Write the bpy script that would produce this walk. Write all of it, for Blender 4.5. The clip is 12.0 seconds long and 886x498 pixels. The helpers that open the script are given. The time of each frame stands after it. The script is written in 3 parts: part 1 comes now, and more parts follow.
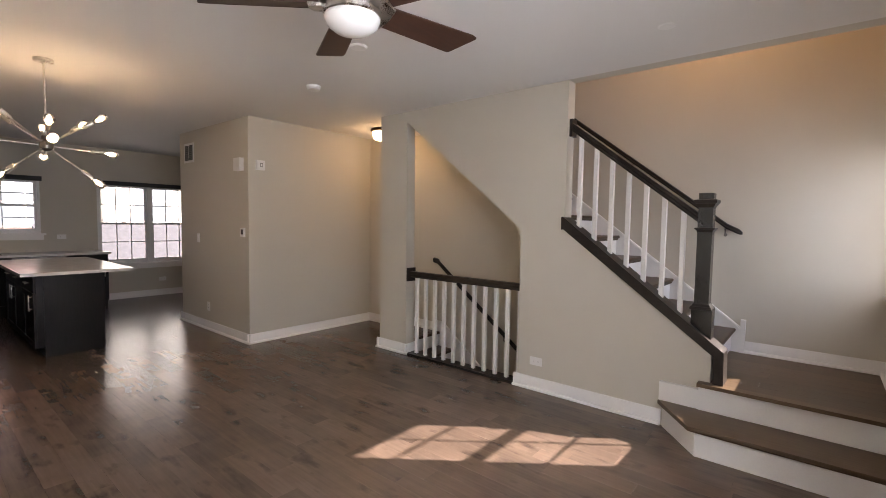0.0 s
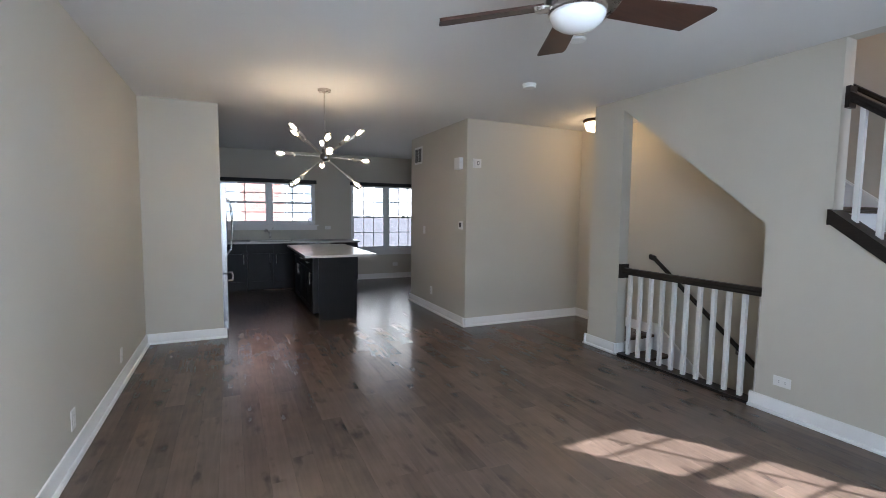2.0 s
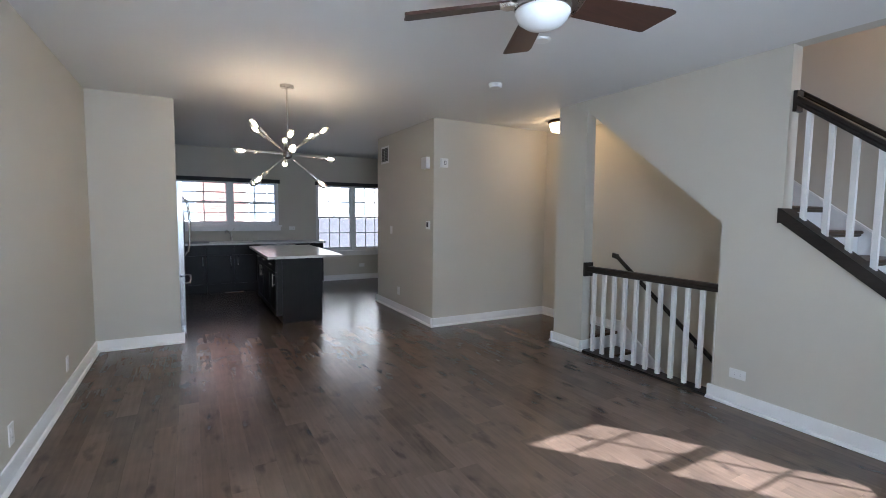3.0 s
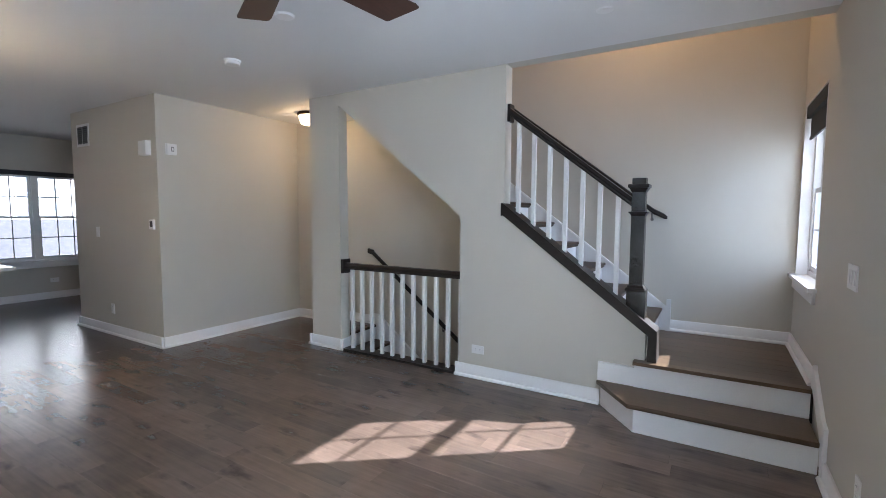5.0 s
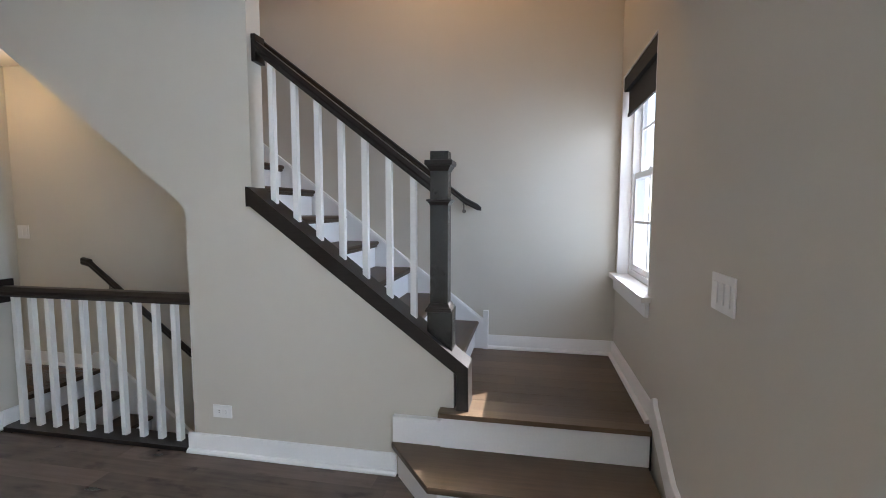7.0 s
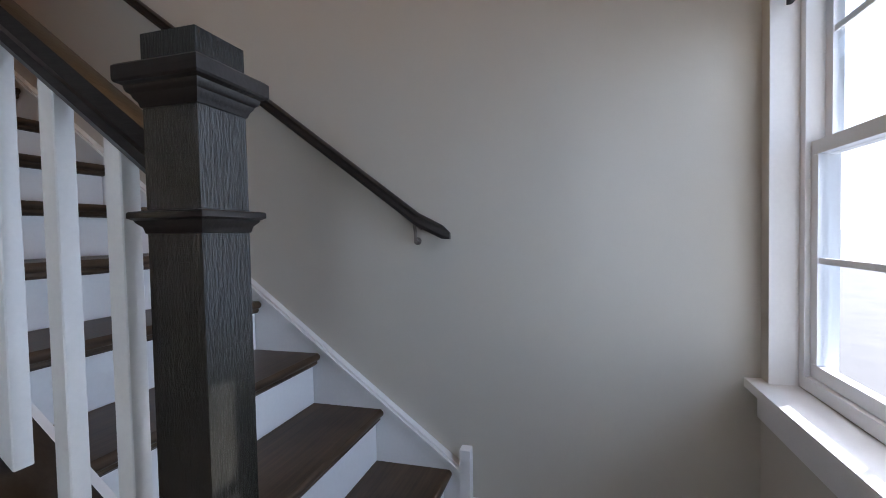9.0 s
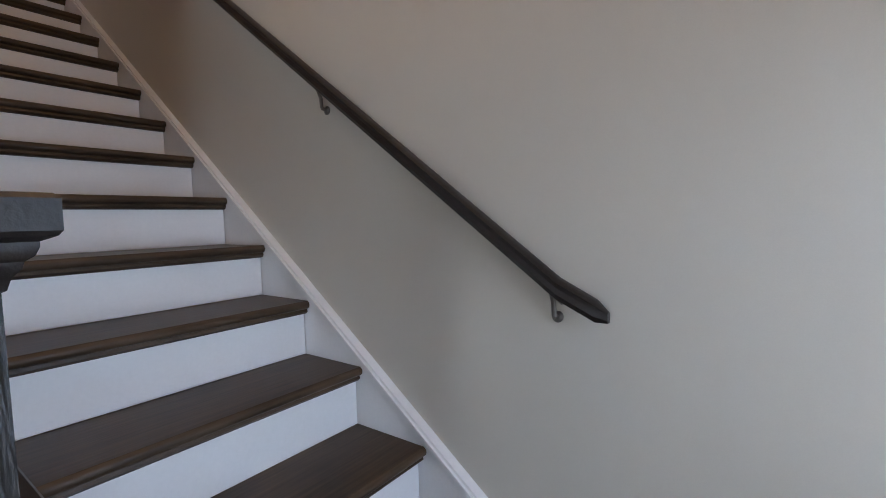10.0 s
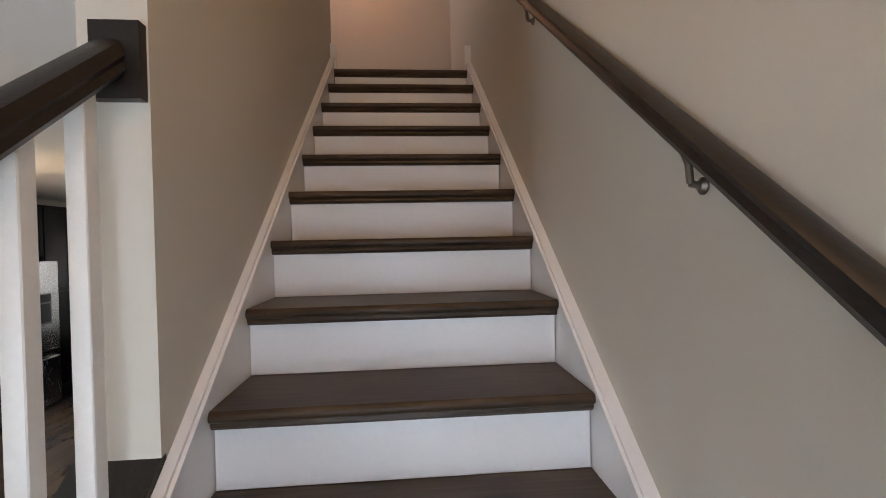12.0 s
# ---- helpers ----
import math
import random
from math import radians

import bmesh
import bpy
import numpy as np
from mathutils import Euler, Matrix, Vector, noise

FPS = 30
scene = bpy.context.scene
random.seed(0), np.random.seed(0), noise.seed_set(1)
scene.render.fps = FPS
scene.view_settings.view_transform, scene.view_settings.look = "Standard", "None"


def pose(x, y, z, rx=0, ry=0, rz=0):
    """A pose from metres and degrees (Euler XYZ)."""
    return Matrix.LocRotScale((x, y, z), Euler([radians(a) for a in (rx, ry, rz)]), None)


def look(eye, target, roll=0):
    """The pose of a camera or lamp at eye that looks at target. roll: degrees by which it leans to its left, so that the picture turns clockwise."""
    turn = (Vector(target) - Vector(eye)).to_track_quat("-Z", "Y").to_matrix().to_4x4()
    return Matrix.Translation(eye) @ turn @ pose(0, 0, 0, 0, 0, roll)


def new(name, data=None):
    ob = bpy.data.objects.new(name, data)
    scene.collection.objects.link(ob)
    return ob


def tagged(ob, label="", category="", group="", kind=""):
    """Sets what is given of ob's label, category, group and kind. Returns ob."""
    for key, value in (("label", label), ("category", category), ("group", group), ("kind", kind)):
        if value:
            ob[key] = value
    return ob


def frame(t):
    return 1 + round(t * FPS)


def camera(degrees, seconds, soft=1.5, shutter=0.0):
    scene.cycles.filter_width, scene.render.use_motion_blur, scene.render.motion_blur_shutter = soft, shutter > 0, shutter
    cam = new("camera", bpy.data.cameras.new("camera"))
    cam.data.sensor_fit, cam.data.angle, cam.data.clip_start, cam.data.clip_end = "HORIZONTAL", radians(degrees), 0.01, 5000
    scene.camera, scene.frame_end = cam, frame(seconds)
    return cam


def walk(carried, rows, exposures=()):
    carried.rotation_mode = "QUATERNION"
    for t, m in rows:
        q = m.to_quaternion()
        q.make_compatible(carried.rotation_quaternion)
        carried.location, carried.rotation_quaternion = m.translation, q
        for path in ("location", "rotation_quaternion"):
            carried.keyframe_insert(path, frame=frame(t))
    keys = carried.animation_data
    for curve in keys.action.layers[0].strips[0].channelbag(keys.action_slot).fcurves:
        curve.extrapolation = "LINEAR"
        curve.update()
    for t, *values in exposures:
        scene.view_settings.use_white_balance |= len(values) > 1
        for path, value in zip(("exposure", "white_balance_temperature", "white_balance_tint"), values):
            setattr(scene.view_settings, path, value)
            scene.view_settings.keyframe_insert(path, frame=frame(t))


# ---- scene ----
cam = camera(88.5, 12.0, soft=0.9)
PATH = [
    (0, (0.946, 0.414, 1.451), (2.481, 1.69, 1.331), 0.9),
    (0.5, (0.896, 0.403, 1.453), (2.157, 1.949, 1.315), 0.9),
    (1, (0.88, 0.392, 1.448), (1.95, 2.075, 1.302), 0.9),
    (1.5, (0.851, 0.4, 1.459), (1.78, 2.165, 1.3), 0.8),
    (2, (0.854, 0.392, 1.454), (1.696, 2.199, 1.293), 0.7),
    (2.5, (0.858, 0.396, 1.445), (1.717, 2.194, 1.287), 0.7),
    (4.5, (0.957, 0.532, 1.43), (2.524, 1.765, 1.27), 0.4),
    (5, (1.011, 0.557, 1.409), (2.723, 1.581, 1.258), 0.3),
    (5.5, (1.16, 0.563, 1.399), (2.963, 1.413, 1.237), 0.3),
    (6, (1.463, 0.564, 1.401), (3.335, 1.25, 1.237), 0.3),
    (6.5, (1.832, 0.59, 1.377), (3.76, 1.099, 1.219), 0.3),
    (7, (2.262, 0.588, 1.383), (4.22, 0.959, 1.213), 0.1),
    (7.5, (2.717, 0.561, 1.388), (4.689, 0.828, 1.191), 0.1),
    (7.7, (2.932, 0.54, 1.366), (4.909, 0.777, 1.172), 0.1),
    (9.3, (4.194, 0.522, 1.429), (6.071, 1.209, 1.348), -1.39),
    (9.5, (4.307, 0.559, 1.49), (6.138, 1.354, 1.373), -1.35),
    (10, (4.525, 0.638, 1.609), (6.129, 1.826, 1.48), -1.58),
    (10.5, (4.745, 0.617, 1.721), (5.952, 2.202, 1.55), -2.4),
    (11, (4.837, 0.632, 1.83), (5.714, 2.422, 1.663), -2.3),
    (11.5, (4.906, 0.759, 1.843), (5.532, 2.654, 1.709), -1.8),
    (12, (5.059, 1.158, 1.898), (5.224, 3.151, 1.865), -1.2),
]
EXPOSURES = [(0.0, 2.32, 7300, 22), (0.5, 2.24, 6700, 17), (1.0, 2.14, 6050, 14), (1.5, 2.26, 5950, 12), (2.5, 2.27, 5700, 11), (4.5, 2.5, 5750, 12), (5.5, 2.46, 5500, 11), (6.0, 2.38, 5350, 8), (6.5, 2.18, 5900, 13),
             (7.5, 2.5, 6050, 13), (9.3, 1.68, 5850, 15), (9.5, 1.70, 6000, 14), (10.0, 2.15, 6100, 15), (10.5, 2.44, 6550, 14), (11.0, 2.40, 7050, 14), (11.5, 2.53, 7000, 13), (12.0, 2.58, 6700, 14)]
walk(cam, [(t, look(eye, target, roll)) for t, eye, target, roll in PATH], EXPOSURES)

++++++

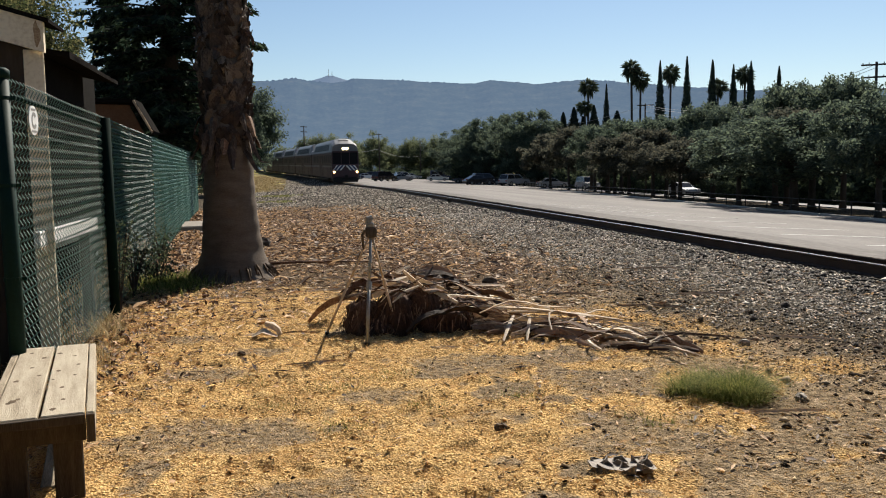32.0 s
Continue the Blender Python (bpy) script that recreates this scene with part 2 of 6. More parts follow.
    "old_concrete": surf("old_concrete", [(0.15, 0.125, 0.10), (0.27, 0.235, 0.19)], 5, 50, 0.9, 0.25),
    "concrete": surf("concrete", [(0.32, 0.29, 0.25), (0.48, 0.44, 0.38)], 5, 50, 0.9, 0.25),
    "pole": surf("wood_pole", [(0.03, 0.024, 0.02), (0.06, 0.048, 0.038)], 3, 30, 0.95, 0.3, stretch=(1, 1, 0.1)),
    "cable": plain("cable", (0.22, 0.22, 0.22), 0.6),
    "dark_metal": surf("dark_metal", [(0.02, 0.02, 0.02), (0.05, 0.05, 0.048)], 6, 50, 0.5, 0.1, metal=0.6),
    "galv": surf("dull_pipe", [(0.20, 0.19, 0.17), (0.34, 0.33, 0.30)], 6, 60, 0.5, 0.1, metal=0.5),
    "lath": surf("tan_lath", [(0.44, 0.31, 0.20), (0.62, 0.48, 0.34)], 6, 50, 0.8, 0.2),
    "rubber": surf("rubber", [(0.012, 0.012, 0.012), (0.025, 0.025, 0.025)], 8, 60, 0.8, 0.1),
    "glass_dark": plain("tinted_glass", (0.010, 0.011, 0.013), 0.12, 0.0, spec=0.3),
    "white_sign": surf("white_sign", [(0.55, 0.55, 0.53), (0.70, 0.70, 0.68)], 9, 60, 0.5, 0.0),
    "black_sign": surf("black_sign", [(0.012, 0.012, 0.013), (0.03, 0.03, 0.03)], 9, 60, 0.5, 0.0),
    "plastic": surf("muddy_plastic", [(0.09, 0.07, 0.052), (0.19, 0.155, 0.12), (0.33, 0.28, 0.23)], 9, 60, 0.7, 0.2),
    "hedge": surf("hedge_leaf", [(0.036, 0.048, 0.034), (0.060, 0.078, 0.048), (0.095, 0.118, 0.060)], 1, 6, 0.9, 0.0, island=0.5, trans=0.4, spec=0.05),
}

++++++

- _WHAT YOU SHOULD DO_:
Pick out the lines that have the word "follow". Copy them all.

- _RESPONSE TO THIS EXERCISE_:
Write the bpy script that would produce this walk. Write all of it, for Blender 4.5. The clip is 12.0 seconds long and 886x498 pixels. The helpers that open the script are given. The time of each frame stands after it. The script is written in 3 parts: part 1 comes now, and more parts follow.
Continue the Blender Python (bpy) script that recreates this scene with part 2 of 6. More parts follow.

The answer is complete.